Spanish-style bullfighting is called corrida de toros (literally "running of bulls") or la fiesta ("the festival"). In the traditional corrida, three matadores, each fight two bulls, each of which is between four and six years old and weighs no less than 460 kg (1,014 lb) Each matador has six assistants—two picadores ("lancers on horseback") mounted on horseback, three banderilleros – who along with the matadors are collectively known as toreros ("bullfighters") – and a mozo de espadas ("sword page"). Collectively they comprise a cuadrilla ("entourage"). The word "matador" is only used in English, whereas in Spanish the more general "torero" is used and only when needed to distinguish the full title "matador de toros" is used.
he modern corrida is highly ritualized, with three distinct stages or tercios ("thirds"), the start of each being announced by a bugle sound. The participants first enter the arena in a parade, called the paseíllo, to salute the presiding dignitary, accompanied by band music. Torero costumes are inspired by 17th-century Andalusian clothing, and matadores are easily distinguished by the gold of their traje de luces ("suit of lights") as opposed to the lesser banderilleros who are also called toreros de Plata ("bullfighters of silver"). Next, the bull enters the ring to be tested for ferocity by the matador and banderilleros with the magenta and gold capote ("cape"). This is the first stage, the tercio de varas ("the lancing third"), and the matador first confronts the bull with the capote, performing a series of passes and observing the behavior and quirks of the bull.
Next, a picador enters the arena on horseback armed with a vara ("lance"). To protect the horse from the bull s horns, the horse is surrounded by a protective, padded covering called "peto". Prior to 1930, the horse did not wear any protection, and the bull would usually disembowel the horse during this stage. Until this change was instituted, the number of horses killed during a fight was higher than the number of bulls killed.
At this point, the picador stabs just behind the morrillo, a mound of muscle on the fighting bull s neck, weakening the neck muscles and leading to the animal s first loss of blood. The manner in which the bull charges the horse provides important clues to the matador about which side the bull favors. If the picador is successful, the bull will hold its head and horns slightly lower during the following stages of the fight. This ultimately enables the matador to perform the killing thrust later in the performance. The encounter with the picador often fundamentally changes the behavior of a bull; distracted and unengaging bulls will become more focused and stay on a single target instead of charging at everything that moves.
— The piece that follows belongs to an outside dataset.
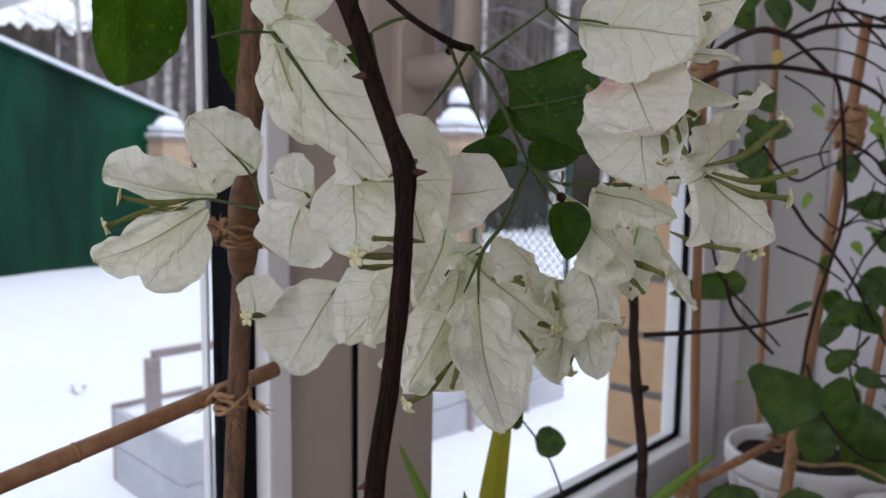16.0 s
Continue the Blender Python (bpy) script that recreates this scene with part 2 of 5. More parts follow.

In the next stage, the tercio de banderillas ("the third of banderillas"), each of the three banderilleros attempts to plant two banderillas, sharp barbed sticks into the bull s shoulders. These anger and agitate, but further weaken, the bull which has been tired by his attacks on the horse and the damage he has taken from the lance. Sometimes a matador will place his own banderillas. If so, he usually embellishes this part of his performance and employs more varied maneuvers than the standard "al cuarteo" method usually used by banderilleros as part of a matadors cuadrilla.
n the final stage, the tercio de muerte ("the third of death"), the matador re-enters the ring alone with a small red cape, or muleta, and a sword. It is a common misconception that the color red is supposed to anger the bull, because bulls, in fact, are colorblind. The cape is thought to be red to mask the bull s blood, although this is now also a matter of tradition. The matador uses his cape to attract the bull in a series of passes which serve the dual purpose of wearing the animal down for the kill and producing the ostensible beautiful display or faena. He may also demonstrate his domination over the bull by caping and bringing it especially close to his body. The faena is the entire performance with the cape (muleta) and it is usually broken down into tandas, or "series", of passes. The series (tanda) ends with a final series of passes in which the matador, using the cape, attempts to maneuver the bull into a position to stab it between the shoulder blades and through the aorta or heart. The sword is called "Estoque" and the act of thrusting the sword is called an estocada. The sword used by the matador during the initial series while he is trying to entertain the crowd is called the fake sword (estoque simulado). This fake sword is made out of wood or aluminum,in contrast to the estoque de verdad (real sword), which is made out of steel and is used for the actual final kill with the thrust through the bull's heart. The fake sword (estoque simulado) is lighter and therefore much easier to handle. However, at the end of the tercio de muerte, when the matador has finished his series of passes (faena) for the crowd s entertainment, the matador will change his fake sword (estoque simulado) for the real steel sword (estoque de verdad) to perform the estocada and kill the bull with a pierce through the heart, if all goes according to plan. Many times the bull doesnt get pierced through the heart during the estocada initially and repeated efforts must be made to finally bring the bull down and end his life.
If the matador has performed particularly well, the crowd may petition the president to award the matador an ear of the bull by waving white handkerchiefs. If his performance was exceptional, he will award two ears, and in certain more rural rings, a tail can still be awarded. Very rarely, if the public or the matador believe that the bull has fought extremely bravely, the events president may be petitioned to grant the bull a pardon (indulto) and if it is granted, the bull s life is spared; and it is allowed to leave the ring alive and return to the ranch from where it came. Then the bull becomes a stud bull for the rest of its life.